The dissenting judge stated that Pittsburgh has the right to protect the health and safety of its residents and that the Paid Sick Days Act was an exercise of that right.

The City and Local 32 BJ must decide whether to appeal the decision to the Supreme Court of Pennsylvania.

The Wait for Paid Sick Leave State Number Eight Does Not Abate

Nearly six months ago, Arizona and Washington became the sixth and seventh states to enact PSL laws.  Since then, more than a dozen PSL bills have been introduced into state legislatures. None has been enacted, as yet.

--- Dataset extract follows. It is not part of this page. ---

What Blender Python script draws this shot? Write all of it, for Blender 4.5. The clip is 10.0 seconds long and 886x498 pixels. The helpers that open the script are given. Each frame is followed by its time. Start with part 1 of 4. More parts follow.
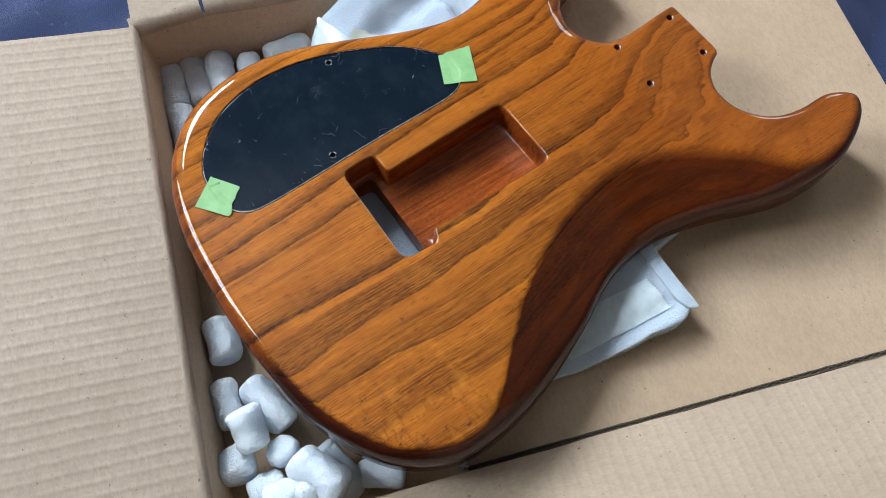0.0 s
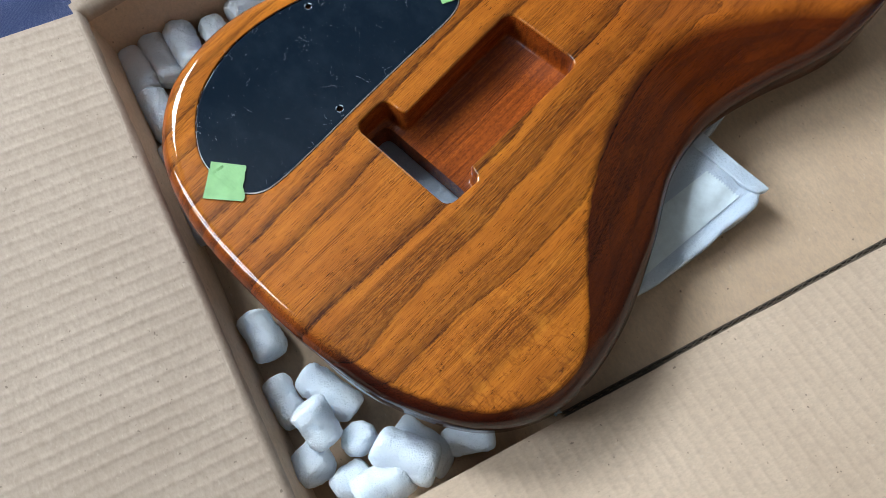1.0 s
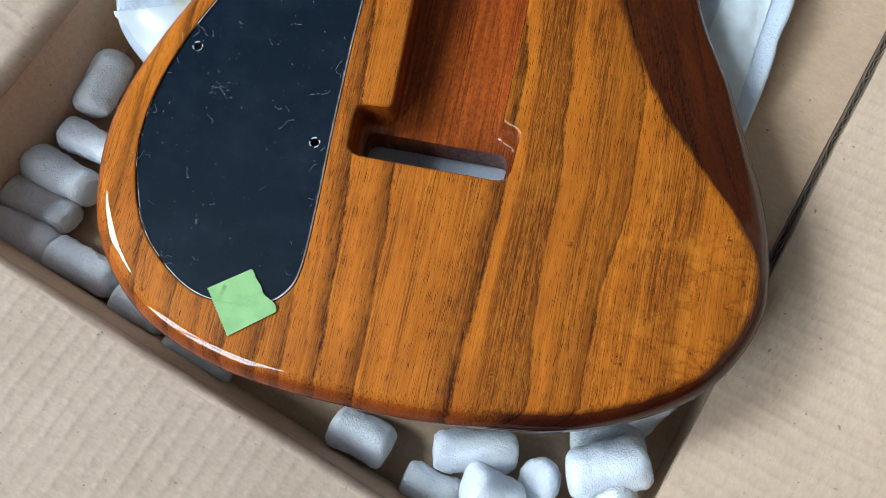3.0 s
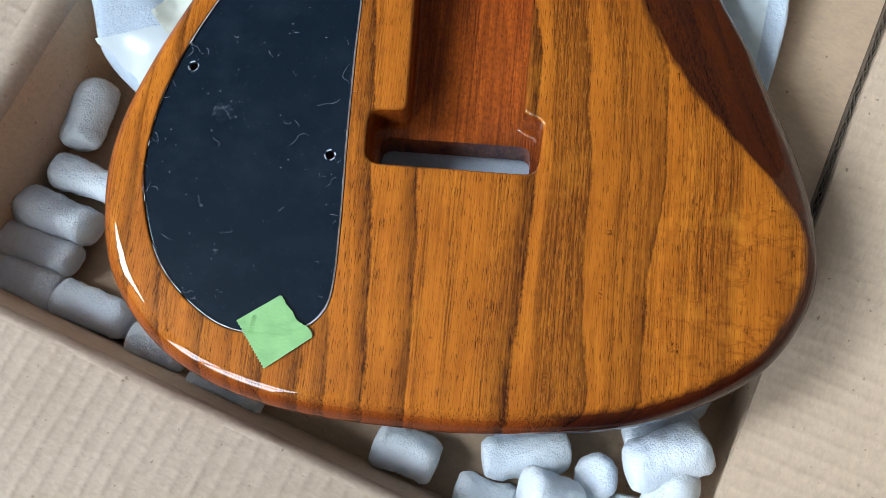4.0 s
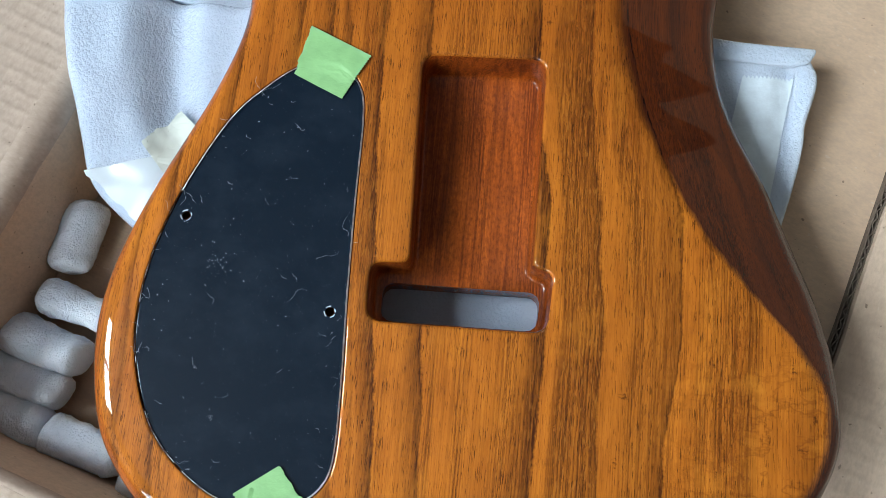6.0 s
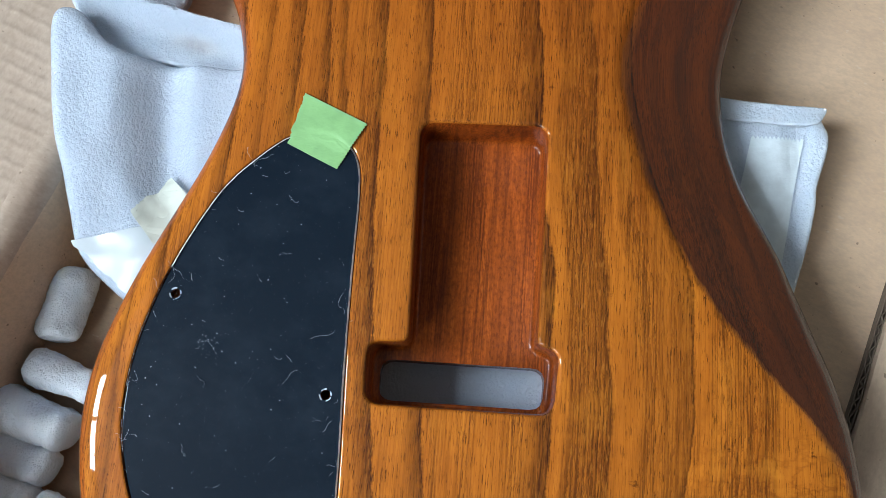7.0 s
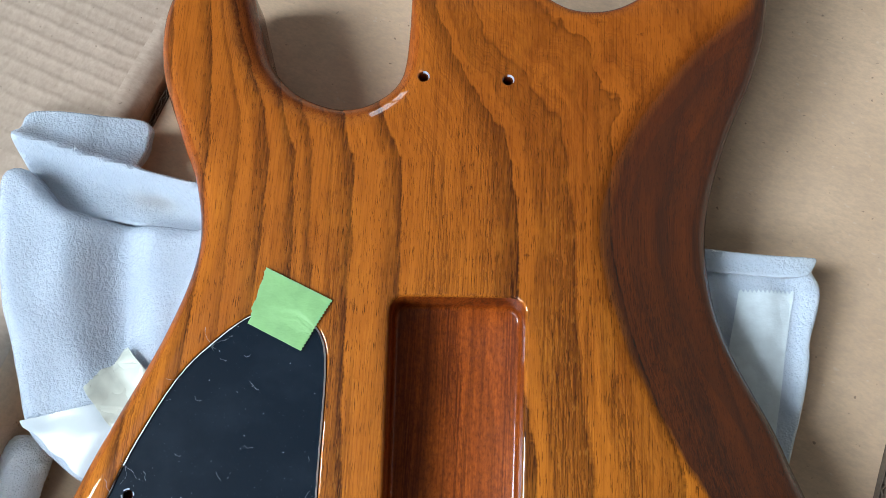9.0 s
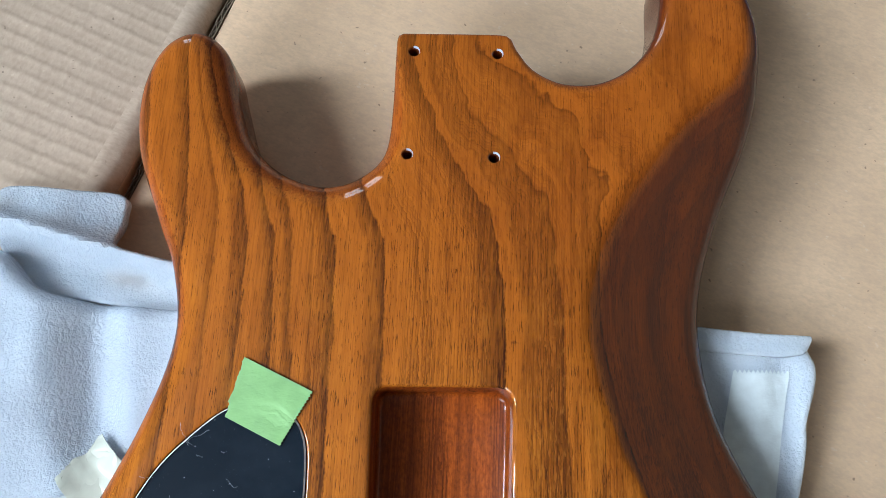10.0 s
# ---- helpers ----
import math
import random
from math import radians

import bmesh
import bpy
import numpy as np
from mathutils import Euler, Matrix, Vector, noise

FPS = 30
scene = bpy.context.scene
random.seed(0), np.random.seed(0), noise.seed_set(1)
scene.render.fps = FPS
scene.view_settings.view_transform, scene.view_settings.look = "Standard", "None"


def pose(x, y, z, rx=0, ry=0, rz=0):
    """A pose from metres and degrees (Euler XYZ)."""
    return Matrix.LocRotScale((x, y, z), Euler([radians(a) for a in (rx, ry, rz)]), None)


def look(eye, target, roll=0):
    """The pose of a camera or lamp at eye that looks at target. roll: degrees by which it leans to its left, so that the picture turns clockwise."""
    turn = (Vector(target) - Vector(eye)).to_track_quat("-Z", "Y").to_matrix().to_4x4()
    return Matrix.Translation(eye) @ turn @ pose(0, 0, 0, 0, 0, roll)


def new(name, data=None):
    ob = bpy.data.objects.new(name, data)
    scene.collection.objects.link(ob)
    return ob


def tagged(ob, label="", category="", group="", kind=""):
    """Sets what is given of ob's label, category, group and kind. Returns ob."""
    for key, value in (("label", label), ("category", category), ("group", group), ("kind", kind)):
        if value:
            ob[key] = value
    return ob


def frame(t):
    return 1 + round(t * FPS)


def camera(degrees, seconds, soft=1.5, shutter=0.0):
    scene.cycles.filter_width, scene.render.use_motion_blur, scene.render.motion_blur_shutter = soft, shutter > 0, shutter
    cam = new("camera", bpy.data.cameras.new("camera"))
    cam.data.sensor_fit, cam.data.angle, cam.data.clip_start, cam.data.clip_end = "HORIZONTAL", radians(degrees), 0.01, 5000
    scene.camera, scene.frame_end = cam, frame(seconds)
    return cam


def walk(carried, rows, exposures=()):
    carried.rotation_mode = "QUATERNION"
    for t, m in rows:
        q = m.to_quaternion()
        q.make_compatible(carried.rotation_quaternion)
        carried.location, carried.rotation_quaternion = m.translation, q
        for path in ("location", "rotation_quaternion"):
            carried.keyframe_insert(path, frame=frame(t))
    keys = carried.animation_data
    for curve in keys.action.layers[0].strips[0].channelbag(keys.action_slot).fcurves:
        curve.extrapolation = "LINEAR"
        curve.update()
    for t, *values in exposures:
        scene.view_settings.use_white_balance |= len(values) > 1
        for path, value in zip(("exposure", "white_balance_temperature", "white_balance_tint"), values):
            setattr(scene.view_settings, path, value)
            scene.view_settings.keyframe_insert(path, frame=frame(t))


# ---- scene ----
cam = camera(59.5, 10.0, soft=0.5)
PATH = [
    (0, (0.21, -0.343, 0.463), (-0.439, 0.129, -1.37), 2.6),
    (0.5, (0.188, -0.352, 0.436), (-0.381, 0.082, -1.431), -1.3),
    (1, (0.162, -0.36, 0.419), (-0.324, 0.052, -1.477), -5.6),
    (1.5, (0.127, -0.368, 0.398), (-0.273, 0.061, -1.514), -7.6),
    (2, (0.094, -0.37, 0.373), (-0.218, 0.085, -1.549), -7.9),
    (2.5, (0.065, -0.363, 0.355), (-0.157, 0.076, -1.583), -8.4),
    (4, (0.018, -0.353, 0.328), (-0.086, 0.048, -1.629), -8.7),
    (4.5, (0.008, -0.339, 0.329), (-0.071, 0.055, -1.631), -6.2),
    (5, (0.008, -0.321, 0.331), (-0.069, 0.077, -1.628), -5.7),
    (5.5, (0.008, -0.301, 0.33), (-0.079, 0.097, -1.628), -6.8),
    (7, (0.005, -0.257, 0.319), (-0.097, 0.192, -1.627), -8.0),
    (7.5, (0.006, -0.241, 0.316), (-0.099, 0.228, -1.625), -8.0),
    (8, (0.006, -0.224, 0.314), (-0.094, 0.269, -1.622), -7.3),
    (8.5, (0.006, -0.207, 0.313), (-0.084, 0.304, -1.618), -6.3),
    (9, (0.008, -0.193, 0.314), (-0.075, 0.344, -1.611), -5.6),
    (9.5, (0.01, -0.177, 0.313), (-0.066, 0.383, -1.605), -4.8),
    (10, (0.01, -0.162, 0.312), (-0.058, 0.414, -1.602), -4.0),
]
walk(cam, [(t, look(eye, target, roll)) for t, eye, target, roll in PATH])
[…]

Maryland was a front-runner to be State Number Eight. The General Assembly, with Democratic majorities in both chambers, passed a PSL bill. But Republican Governor Hogan has called it a “job killer” and said it was “dead on arrival.”  If he vetoes the bill, the General Assembly cannot vote to overturn it until January 2018, when it reconvenes. That’s a long wait for a State Number Eight.

Reight-33992_1280hode Island was another front-runner. With much fanfare, a cadre of legislators announced support for the PSL as part of their Fair Shot Agenda. With a Democratic Governor, overwhelming Democratic majorities in both the House and the Senate, and Connecticut and Massachusetts as PSL neighbors, the only issue seemed to be wheher Rhode Island or Maryland would pass a PSL bill first. The Rhode Island bill has been in committee since being introduced in February.  Unless the PSL bill moves, the PSL aspect of the “Fair Shot” could become “No Shot.”

Hawaii and Nevada are also possibilities for State Number Eight. The Senate of each state has passed a PSL bill and sent it to the House, where it sits in committee.

Beyond these four states, any of the many other states with PSL bills in the legislative hopper could become State Number Eight. I cannot discern any other obvious or potential front-runner.

Waiting for State Number Eight is becoming much like waiting for Beckett’s Godot. When Godot continually fails to arrive, Estragon and Vladimir lament that he did not come today, he might come tomorrow.